WRITTEN EXERCISE
Repeat the lines below exactly as written, please, from the line with "q.make_compatible(carried.rotation_quaternion)" to the line with "scene.view_settings.keyframe_insert(path, frame=frame(t))", both lines included, and no others.

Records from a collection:
================

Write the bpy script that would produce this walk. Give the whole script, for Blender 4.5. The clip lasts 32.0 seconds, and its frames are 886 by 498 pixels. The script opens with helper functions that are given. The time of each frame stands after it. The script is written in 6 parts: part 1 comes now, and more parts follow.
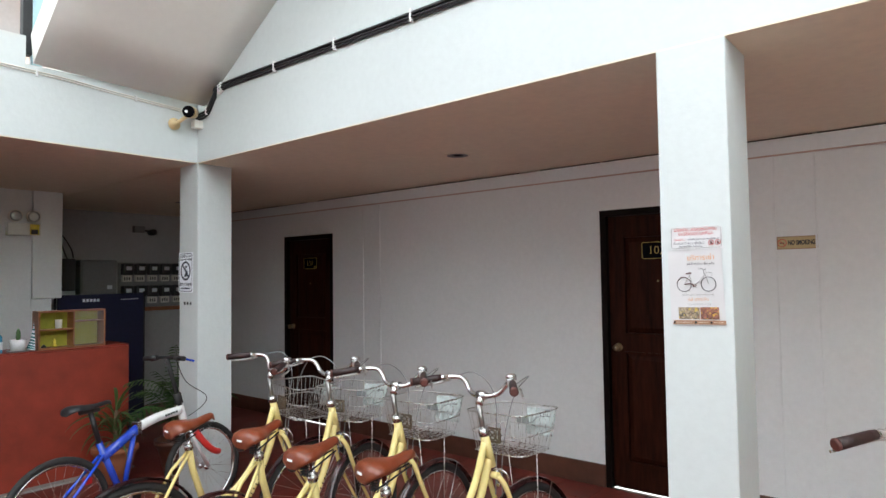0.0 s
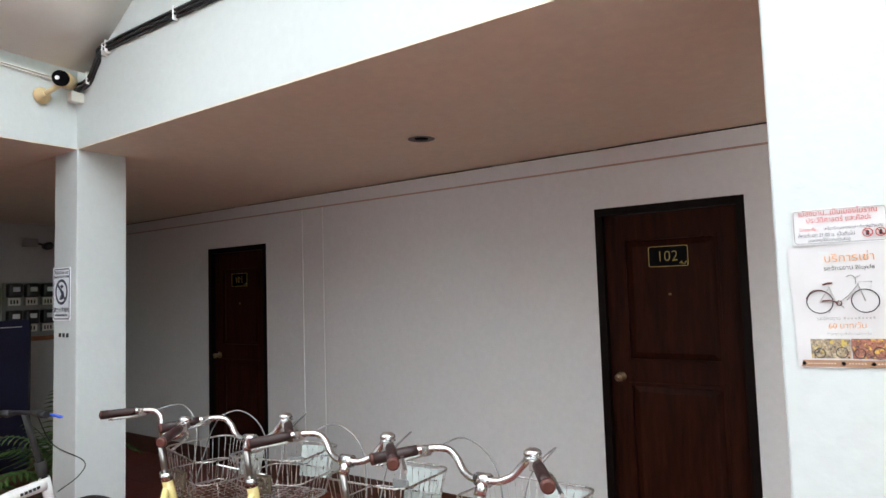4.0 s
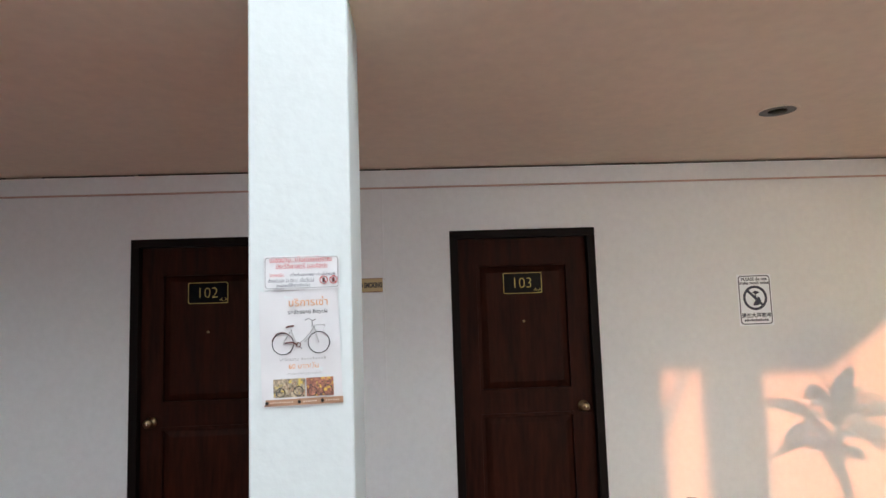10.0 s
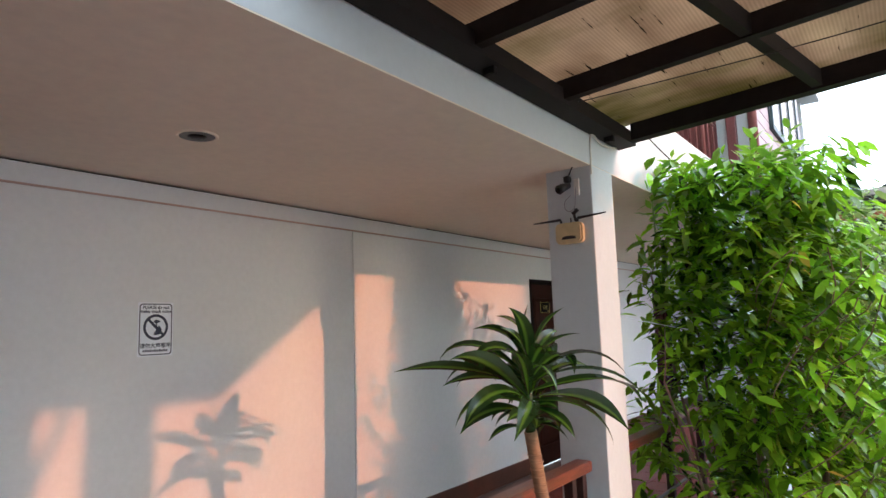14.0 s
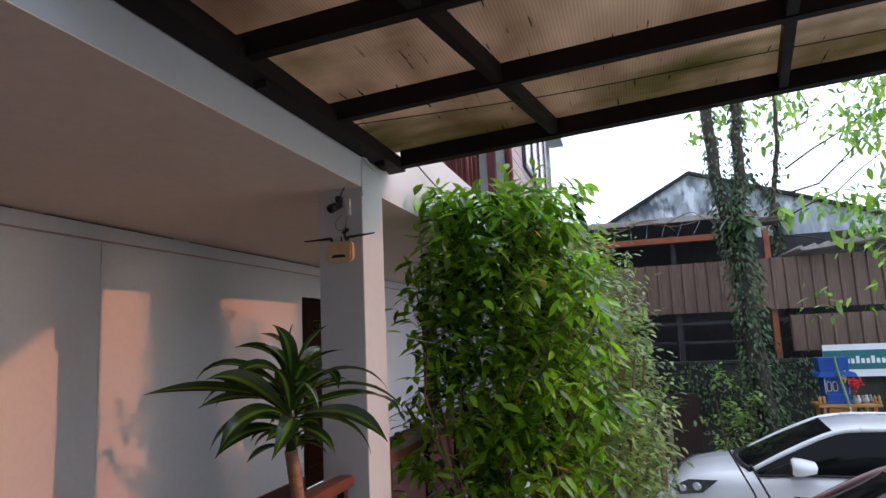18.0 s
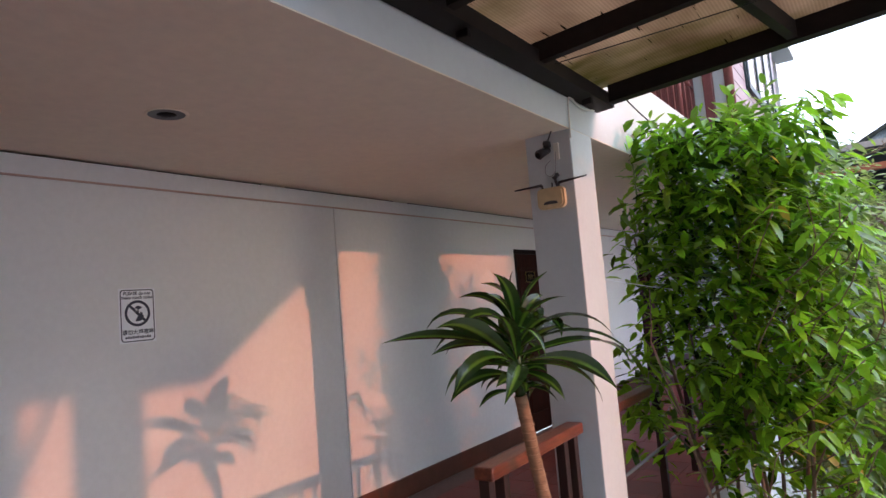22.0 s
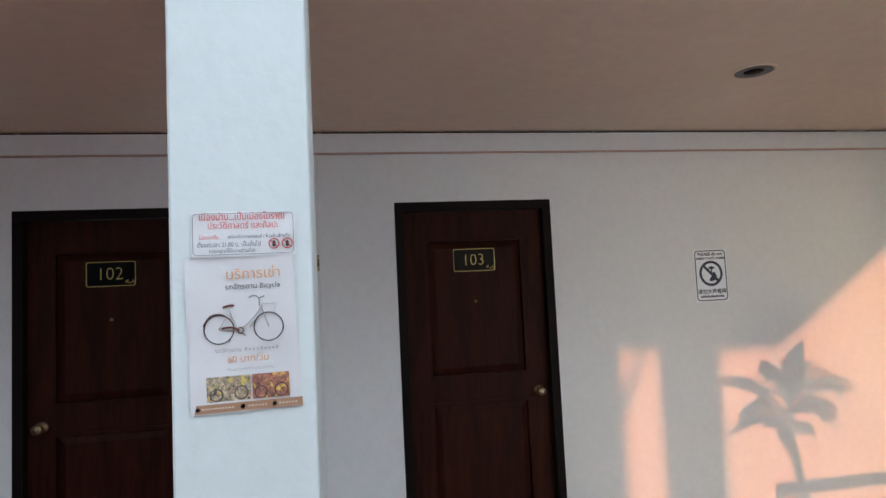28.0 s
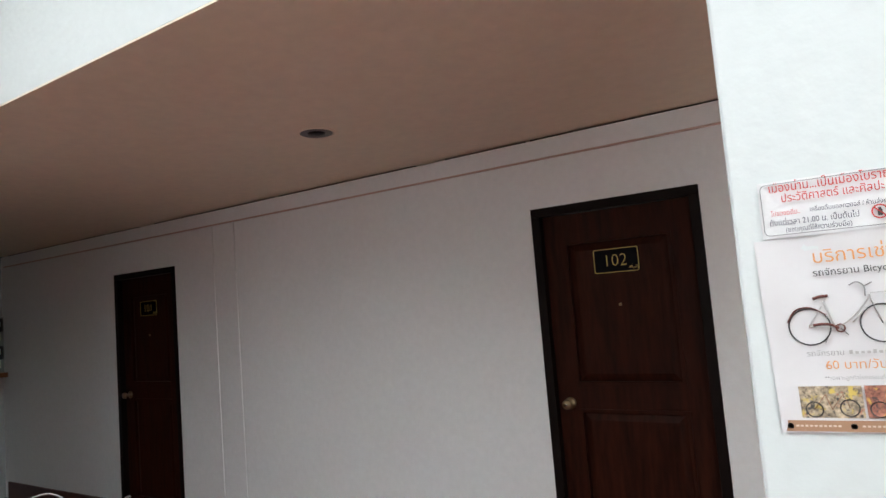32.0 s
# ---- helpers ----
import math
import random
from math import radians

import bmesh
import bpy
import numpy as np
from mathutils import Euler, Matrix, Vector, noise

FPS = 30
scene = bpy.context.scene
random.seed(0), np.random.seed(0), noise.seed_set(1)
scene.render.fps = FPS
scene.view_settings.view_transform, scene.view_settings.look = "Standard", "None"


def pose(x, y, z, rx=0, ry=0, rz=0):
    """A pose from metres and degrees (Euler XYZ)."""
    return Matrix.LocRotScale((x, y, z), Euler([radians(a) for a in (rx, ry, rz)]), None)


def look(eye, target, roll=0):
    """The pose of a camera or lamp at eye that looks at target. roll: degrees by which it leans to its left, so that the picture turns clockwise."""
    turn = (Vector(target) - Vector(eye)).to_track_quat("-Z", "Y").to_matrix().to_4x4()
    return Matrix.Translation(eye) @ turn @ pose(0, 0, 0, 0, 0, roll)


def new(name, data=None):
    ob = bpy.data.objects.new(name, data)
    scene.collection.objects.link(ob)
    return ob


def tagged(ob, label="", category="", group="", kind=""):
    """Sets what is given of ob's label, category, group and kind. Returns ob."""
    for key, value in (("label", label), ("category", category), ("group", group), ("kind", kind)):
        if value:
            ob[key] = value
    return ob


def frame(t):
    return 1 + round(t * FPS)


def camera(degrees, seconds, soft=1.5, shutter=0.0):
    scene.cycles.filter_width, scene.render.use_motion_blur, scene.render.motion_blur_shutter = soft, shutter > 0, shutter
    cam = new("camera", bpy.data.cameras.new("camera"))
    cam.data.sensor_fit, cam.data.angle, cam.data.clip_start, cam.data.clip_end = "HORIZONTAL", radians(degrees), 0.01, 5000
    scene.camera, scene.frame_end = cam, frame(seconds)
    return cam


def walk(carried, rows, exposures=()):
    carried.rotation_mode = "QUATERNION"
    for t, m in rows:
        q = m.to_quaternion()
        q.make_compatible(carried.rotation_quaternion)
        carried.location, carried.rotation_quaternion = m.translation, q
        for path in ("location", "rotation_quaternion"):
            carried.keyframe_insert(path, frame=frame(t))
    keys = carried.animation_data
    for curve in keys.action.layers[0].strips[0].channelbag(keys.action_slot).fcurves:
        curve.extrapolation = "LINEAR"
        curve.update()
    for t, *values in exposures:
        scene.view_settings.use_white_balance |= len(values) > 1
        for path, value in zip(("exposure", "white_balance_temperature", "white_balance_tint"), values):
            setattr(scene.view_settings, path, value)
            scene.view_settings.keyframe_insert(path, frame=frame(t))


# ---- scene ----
cam = camera(70.9, 32.0)
METRES, EYE, TILT, LEAN, TURN = 8.0, 1.5, 0.0, 0.0, 38.8
PATH = [
    (0, (0.047, 0.114, 1.579), (-1.223, 1.657, 1.668), -0.8),
    (0.5, (-0.028, 0.262, 1.574), (-1.245, 1.848, 1.628), 0.3),
    (1, (-0.182, 0.375, 1.575), (-1.283, 2.043, 1.652), -1.3),
    (1.5, (-0.301, 0.488, 1.559), (-1.371, 2.177, 1.602), -1.8),
    (2, (-0.377, 0.68, 1.569), (-1.518, 2.319, 1.688), -0.4),
    (2.5, (-0.469, 0.774, 1.574), (-1.632, 2.399, 1.645), -2.0),
    (3, (-0.606, 0.793, 1.582), (-1.705, 2.461, 1.681), -3.2),
    (3.3, (-0.663, 0.801, 1.652), (-1.77, 2.467, 1.664), -4.0),
    (3.5, (-0.67, 0.821, 1.59), (-1.811, 2.46, 1.697), -2.2),
    (5.5, (-0.648, 0.855, 1.603), (-1.693, 2.554, 1.751), -1.4),
    (6, (-0.641, 0.868, 1.599), (-1.637, 2.596, 1.748), -1.8),
    (6.5, (-0.616, 0.887, 1.603), (-1.502, 2.672, 1.768), -1.3),
    (7, (-0.59, 0.907, 1.602), (-1.336, 2.755, 1.77), -1.4),
    (7.5, (-0.564, 0.925, 1.604), (-1.202, 2.813, 1.77), -1.8),
    (8, (-0.542, 0.943, 1.599), (-1.1, 2.857, 1.758), -1.7),
    (8.5, (-0.509, 0.951, 1.606), (-0.925, 2.899, 1.789), -2.1),
    (9, (-0.479, 0.959, 1.606), (-0.729, 2.933, 1.806), -1.7),
    (9.5, (-0.454, 0.967, 1.606), (-0.574, 2.953, 1.802), -1.7),
    (10, (-0.423, 0.976, 1.607), (-0.343, 2.965, 1.803), -1.9),
    (10.5, (-0.398, 0.975, 1.607), (-0.117, 2.945, 1.812), -2.3),
    (11, (-0.376, 0.966, 1.6), (0.078, 2.905, 1.786), -2.8),
    (11.5, (-0.352, 1.029, 1.582), (0.341, 2.897, 1.762), -2.3),
    (12, (-0.346, 1.14, 1.535), (0.555, 2.915, 1.723), -3.5),
    (12.5, (-0.243, 1.186, 1.57), (0.852, 2.85, 1.755), -2.3),
    (13, (-0.226, 1.184, 1.579), (1.113, 2.651, 1.809), -1.4),
    (13.5, (-0.275, 1.182, 1.583), (1.217, 2.489, 1.833), -1.5),
    (14, (-0.298, 1.179, 1.579), (1.295, 2.364, 1.822), -1.8),
    (14.5, (-0.307, 1.165, 1.571), (1.395, 2.18, 1.835), -1.0),
    (15, (-0.313, 1.153, 1.578), (1.469, 2.022, 1.846), -0.8),
    (15.5, (-0.302, 1.104, 1.555), (1.531, 1.847, 1.853), 0.2),
    (17.5, (-0.315, 1.105, 1.566), (1.591, 1.646, 1.835), -2.1),
    (18, (-0.317, 1.111, 1.565), (1.585, 1.667, 1.842), -2.6),
    (18.5, (-0.321, 1.106, 1.567), (1.58, 1.665, 1.84), -2.6),
    (19, (-0.324, 1.112, 1.577), (1.561, 1.723, 1.843), -2.8),
    (19.5, (-0.299, 1.108, 1.568), (1.56, 1.802, 1.82), -2.9),
    (20, (-0.296, 1.126, 1.574), (1.532, 1.9, 1.817), -3.1),
    (20.5, (-0.322, 1.138, 1.554), (1.466, 2.003, 1.791), -3.7),
    (21, (-0.293, 1.157, 1.554), (1.441, 2.132, 1.759), -3.7),
    (21.5, (-0.277, 1.178, 1.544), (1.409, 2.237, 1.726), -4.2),
    (22, (-0.27, 1.191, 1.543), (1.356, 2.343, 1.711), -4.7),
    (22.5, (-0.25, 1.207, 1.55), (1.279, 2.484, 1.73), -4.4),
    (23, (-0.237, 1.222, 1.557), (1.18, 2.622, 1.741), -5.0),
    (23.5, (-0.239, 1.258, 1.563), (1.035, 2.788, 1.756), -4.7),
    (24, (-0.241, 1.261, 1.561), (0.901, 2.892, 1.747), -5.4),
    (24.5, (-0.239, 1.274, 1.525), (0.755, 3.002, 1.687), -5.4),
    (25, (-0.248, 1.301, 1.522), (0.637, 3.089, 1.661), -4.3),
    (25.5, (-0.221, 1.3, 1.541), (0.522, 3.154, 1.658), -5.1),
    (26, (-0.244, 1.315, 1.533), (0.368, 3.214, 1.672), -4.7),
    (26.5, (-0.357, 1.341, 1.541), (0.194, 3.257, 1.701), -4.4),
    (28.5, (-0.569, 1.36, 1.592), (-0.332, 3.342, 1.708), -2.2),
    (29, (-0.58, 1.393, 1.584), (-0.458, 3.387, 1.684), -2.1),
    (29.5, (-0.574, 1.43, 1.591), (-0.601, 3.426, 1.706), -2.6),
    (30, (-0.595, 1.453, 1.606), (-0.829, 3.433, 1.77), -2.4),
    (30.5, (-0.631, 1.48, 1.607), (-1.074, 3.422, 1.783), -2.9),
    (31, (-0.675, 1.495, 1.606), (-1.307, 3.385, 1.771), -3.4),
    (31.5, (-0.709, 1.505, 1.607), (-1.568, 3.304, 1.767), -4.6),
    (32, (-0.737, 1.503, 1.618), (-1.783, 3.2, 1.783), -4.6),
]
EXPOSURES = [(0, 1.42, 6500, 6), (2, 1.48, 6520, 6), (3.2, 1.62, 6540, 6), (6, 1.62, 6570, 7), (7, 1.43, 6620, 8), (8, 1.40, 6640, 8), (10, 1.3, 6350, 6), (11, 1.03, 6100, 5), (13, 0.95, 5900, 7), (15, 0.55, 5650, 6), (18, -0.14, 5650, 15), (20, -0.08, 5650, 16), (21, 0.28, 5700, 15), (22, 0.46, 5700, 15), (24, 0.76, 5700, 15), (26.5, 0.98, 5650, 6), (29, 0.92, 6100, 4), (30, 1.18, 6350, 6), (31, 1.25, 6450, 6), (32, 1.45, 6600, 6)]
walk(cam, [(t, look(eye, target, roll)) for t, eye, target, roll in PATH], EXPOSURES)

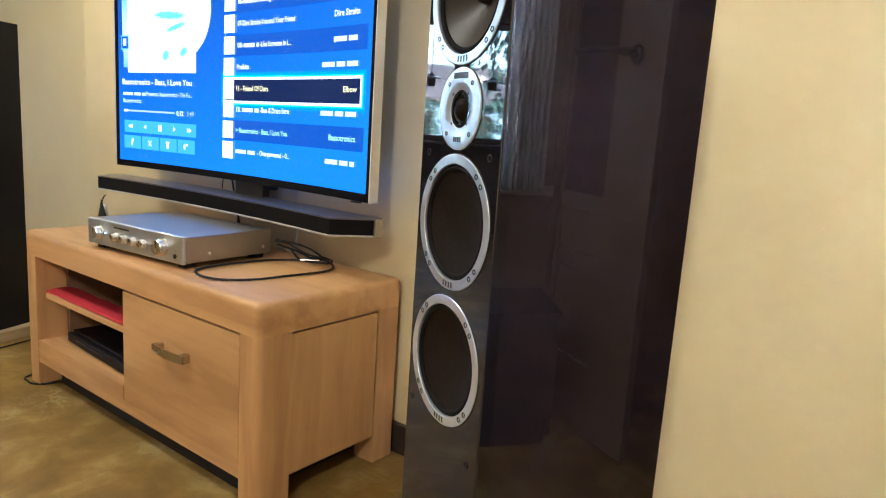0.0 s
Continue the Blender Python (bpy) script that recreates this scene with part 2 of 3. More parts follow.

================

RESULT OF THIS EXERCISE
        q.make_compatible(carried.rotation_quaternion)
        carried.location, carried.rotation_quaternion = m.translation, q
        for path in ("location", "rotation_quaternion"):
            carried.keyframe_insert(path, frame=frame(t))
    keys = carried.animation_data
    for curve in keys.action.layers[0].strips[0].channelbag(keys.action_slot).fcurves:
        curve.extrapolation = "LINEAR"
        curve.update()
    for t, *values in exposures:
        scene.view_settings.use_white_balance |= len(values) > 1
        for path, value in zip(("exposure", "white_balance_temperature", "white_balance_tint"), values):
            setattr(scene.view_settings, path, value)
            scene.view_settings.keyframe_insert(path, frame=frame(t))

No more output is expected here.